§ **EXERCISE TASK**: Give a verbatim copy of the lines below, minus the pictures.

::::::::

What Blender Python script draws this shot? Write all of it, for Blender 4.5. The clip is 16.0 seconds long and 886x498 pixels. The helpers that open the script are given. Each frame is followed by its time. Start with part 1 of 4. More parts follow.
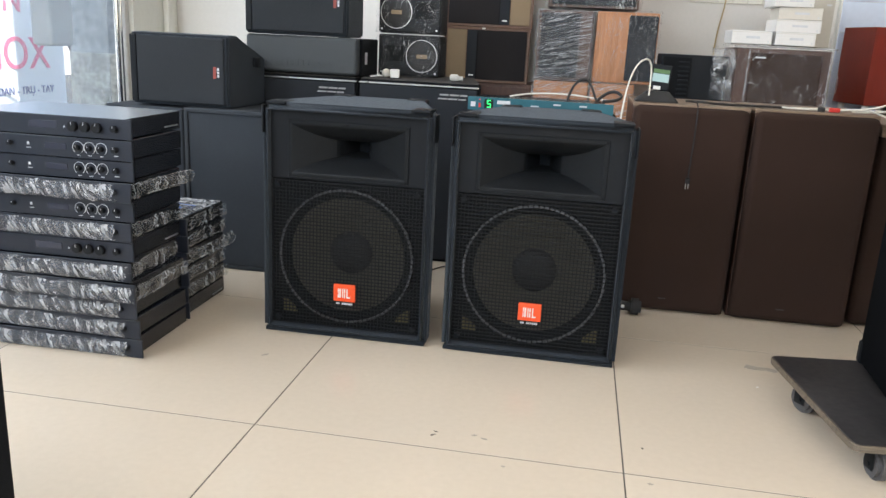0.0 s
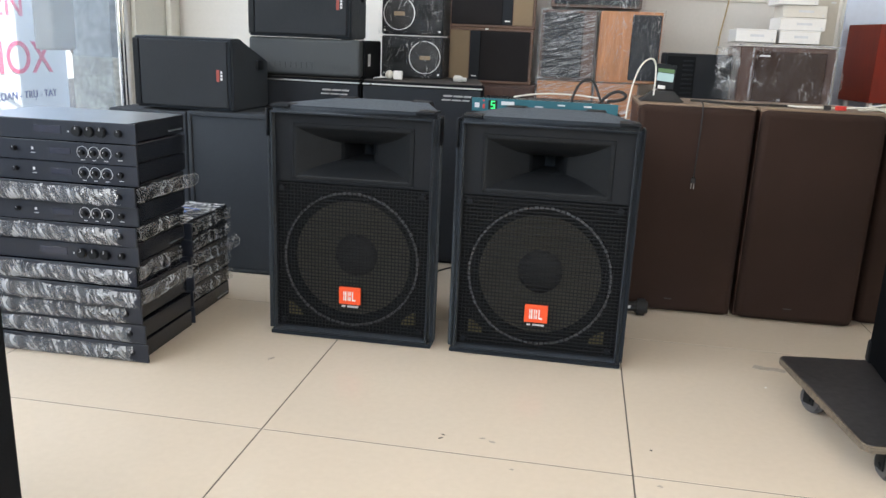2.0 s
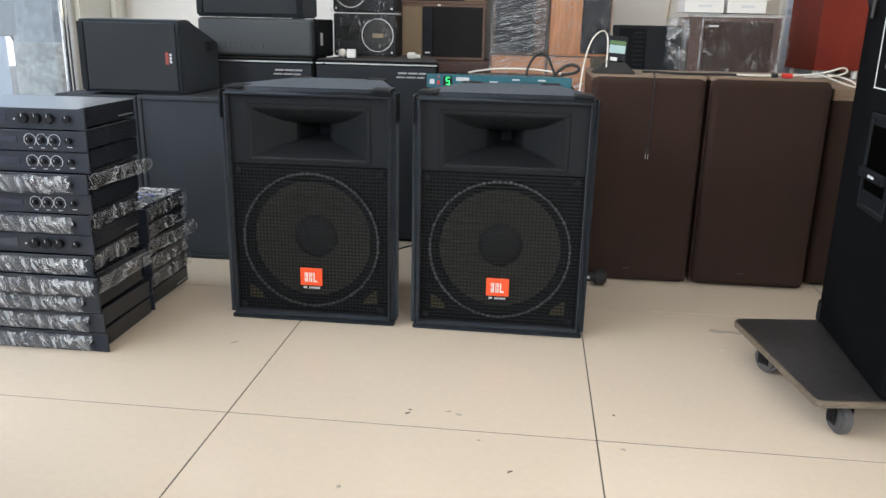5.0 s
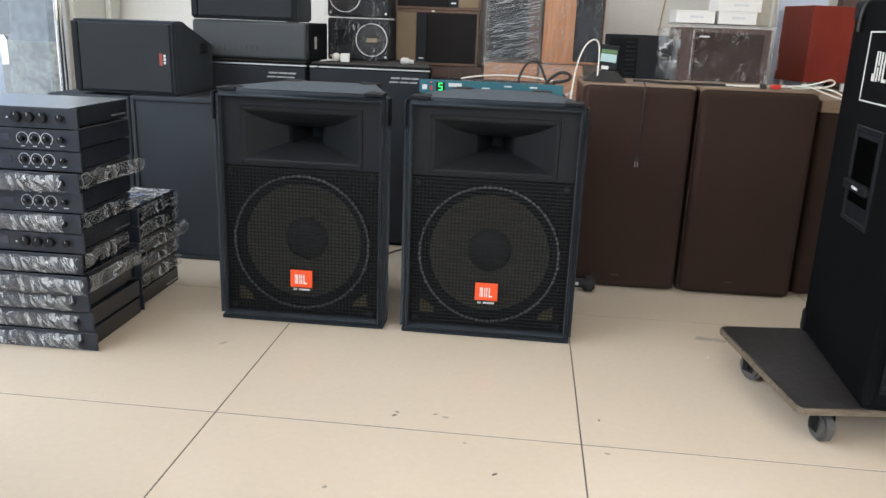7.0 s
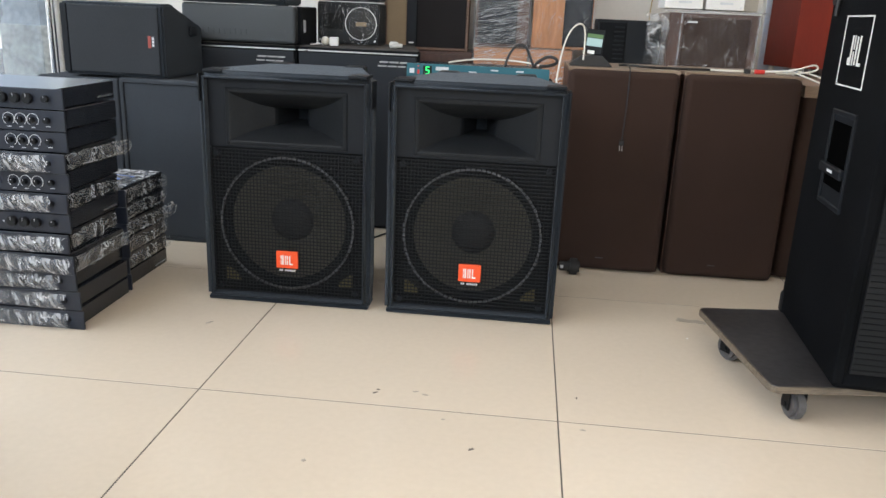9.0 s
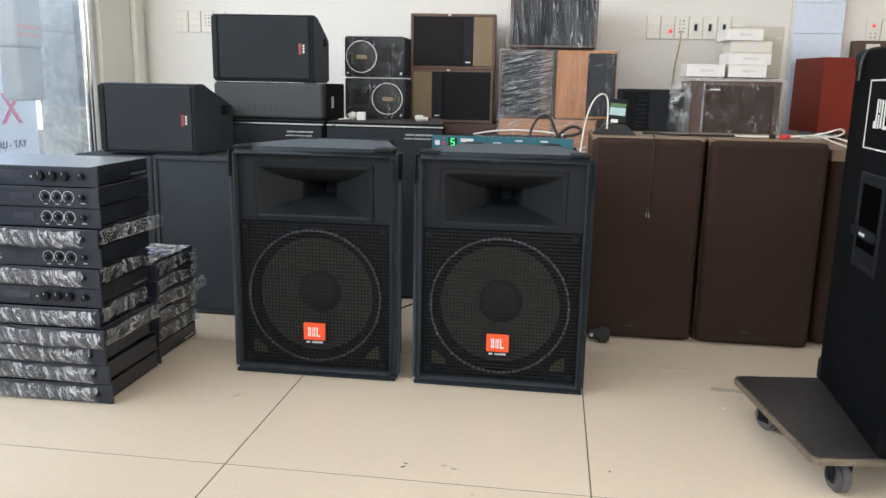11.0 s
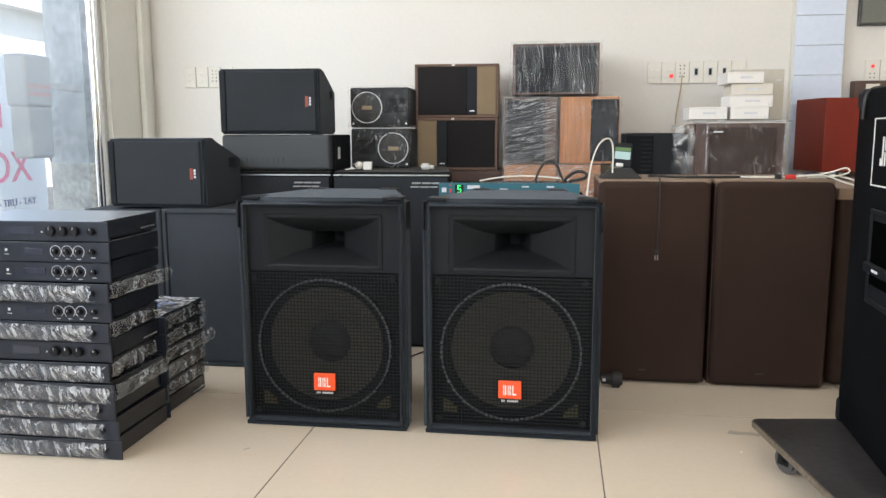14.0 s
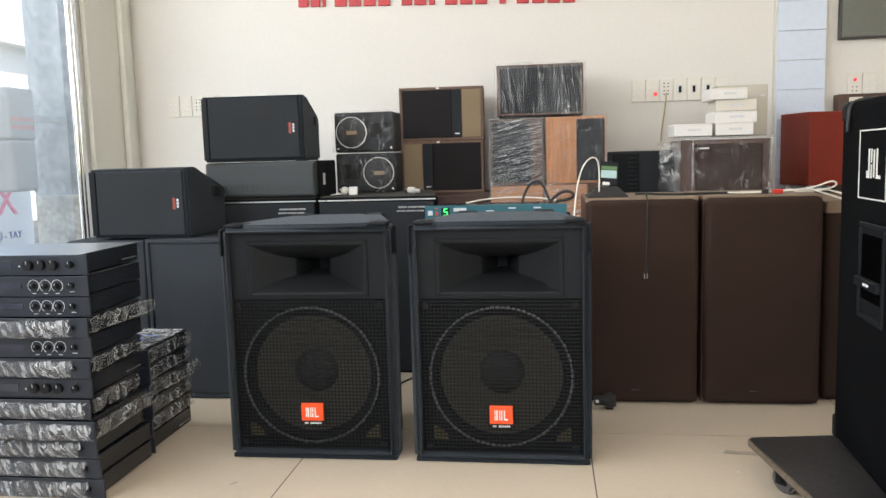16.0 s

::::::::

§ **COMPLETE OUTPUT**:
What Blender Python script draws this shot? Write all of it, for Blender 4.5. The clip is 16.0 seconds long and 886x498 pixels. The helpers that open the script are given. Each frame is followed by its time. Start with part 1 of 4. More parts follow.
0.0 s
2.0 s
5.0 s
7.0 s
9.0 s
11.0 s
14.0 s
16.0 s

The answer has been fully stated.